Exercise objective:
What is to be transcribed is the run of lines opening with the one that has "Continue the Blender" and closing with the one that has "return tagged(ob, label, category, group, kind)", and only that run, exactly.

Data block:

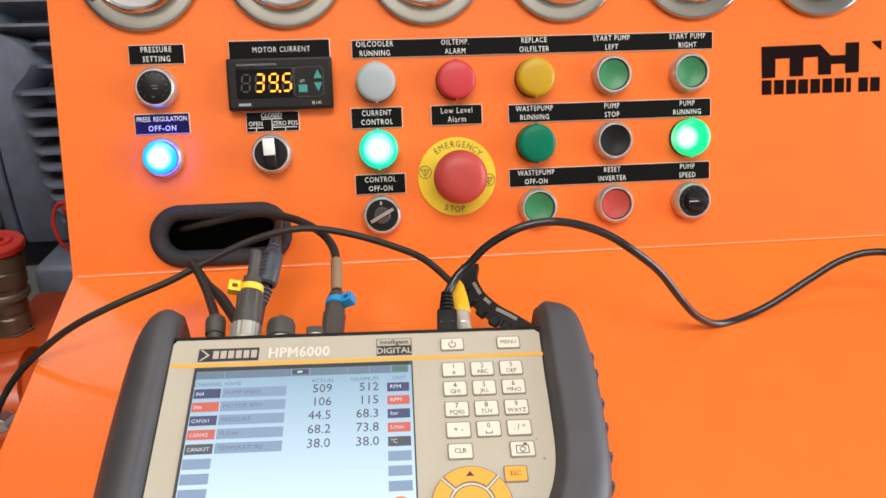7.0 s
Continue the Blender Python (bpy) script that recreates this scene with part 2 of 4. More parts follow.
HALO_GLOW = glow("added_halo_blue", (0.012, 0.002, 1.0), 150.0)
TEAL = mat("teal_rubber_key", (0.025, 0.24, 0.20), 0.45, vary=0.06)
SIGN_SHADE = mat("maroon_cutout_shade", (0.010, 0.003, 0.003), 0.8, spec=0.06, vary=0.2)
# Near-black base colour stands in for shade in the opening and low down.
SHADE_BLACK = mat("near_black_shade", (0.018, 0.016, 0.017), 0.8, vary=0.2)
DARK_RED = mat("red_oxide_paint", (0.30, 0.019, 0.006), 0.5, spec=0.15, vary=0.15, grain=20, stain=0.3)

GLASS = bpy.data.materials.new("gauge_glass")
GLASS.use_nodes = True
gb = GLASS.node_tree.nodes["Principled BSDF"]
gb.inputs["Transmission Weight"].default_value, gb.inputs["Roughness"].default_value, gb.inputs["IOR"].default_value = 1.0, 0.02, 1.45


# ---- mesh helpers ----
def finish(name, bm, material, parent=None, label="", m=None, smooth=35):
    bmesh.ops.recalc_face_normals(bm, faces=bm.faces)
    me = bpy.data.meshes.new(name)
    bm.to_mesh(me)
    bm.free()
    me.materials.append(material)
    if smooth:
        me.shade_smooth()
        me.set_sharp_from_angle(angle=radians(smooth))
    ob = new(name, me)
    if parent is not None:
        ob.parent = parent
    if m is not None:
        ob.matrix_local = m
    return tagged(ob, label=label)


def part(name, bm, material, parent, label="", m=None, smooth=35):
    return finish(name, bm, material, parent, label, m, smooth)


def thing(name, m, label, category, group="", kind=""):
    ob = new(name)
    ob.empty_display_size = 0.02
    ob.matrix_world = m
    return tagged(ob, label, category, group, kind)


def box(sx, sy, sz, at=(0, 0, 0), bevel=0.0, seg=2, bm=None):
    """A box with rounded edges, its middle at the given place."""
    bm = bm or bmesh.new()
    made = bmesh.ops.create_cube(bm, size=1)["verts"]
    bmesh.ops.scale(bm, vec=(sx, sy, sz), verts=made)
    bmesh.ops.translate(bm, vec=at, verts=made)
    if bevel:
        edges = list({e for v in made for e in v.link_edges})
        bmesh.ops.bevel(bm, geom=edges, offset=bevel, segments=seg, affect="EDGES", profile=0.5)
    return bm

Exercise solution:
Continue the Blender Python (bpy) script that recreates this scene with part 2 of 4. More parts follow.
HALO_GLOW = glow("added_halo_blue", (0.012, 0.002, 1.0), 150.0)
TEAL = mat("teal_rubber_key", (0.025, 0.24, 0.20), 0.45, vary=0.06)
SIGN_SHADE = mat("maroon_cutout_shade", (0.010, 0.003, 0.003), 0.8, spec=0.06, vary=0.2)
# Near-black base colour stands in for shade in the opening and low down.
SHADE_BLACK = mat("near_black_shade", (0.018, 0.016, 0.017), 0.8, vary=0.2)
DARK_RED = mat("red_oxide_paint", (0.30, 0.019, 0.006), 0.5, spec=0.15, vary=0.15, grain=20, stain=0.3)

GLASS = bpy.data.materials.new("gauge_glass")
GLASS.use_nodes = True
gb = GLASS.node_tree.nodes["Principled BSDF"]
gb.inputs["Transmission Weight"].default_value, gb.inputs["Roughness"].default_value, gb.inputs["IOR"].default_value = 1.0, 0.02, 1.45


# ---- mesh helpers ----
def finish(name, bm, material, parent=None, label="", m=None, smooth=35):
    bmesh.ops.recalc_face_normals(bm, faces=bm.faces)
    me = bpy.data.meshes.new(name)
    bm.to_mesh(me)
    bm.free()
    me.materials.append(material)
    if smooth:
        me.shade_smooth()
        me.set_sharp_from_angle(angle=radians(smooth))
    ob = new(name, me)
    if parent is not None:
        ob.parent = parent
    if m is not None:
        ob.matrix_local = m
    return tagged(ob, label=label)


def part(name, bm, material, parent, label="", m=None, smooth=35):
    return finish(name, bm, material, parent, label, m, smooth)


def thing(name, m, label, category, group="", kind=""):
    ob = new(name)
    ob.empty_display_size = 0.02
    ob.matrix_world = m
    return tagged(ob, label, category, group, kind)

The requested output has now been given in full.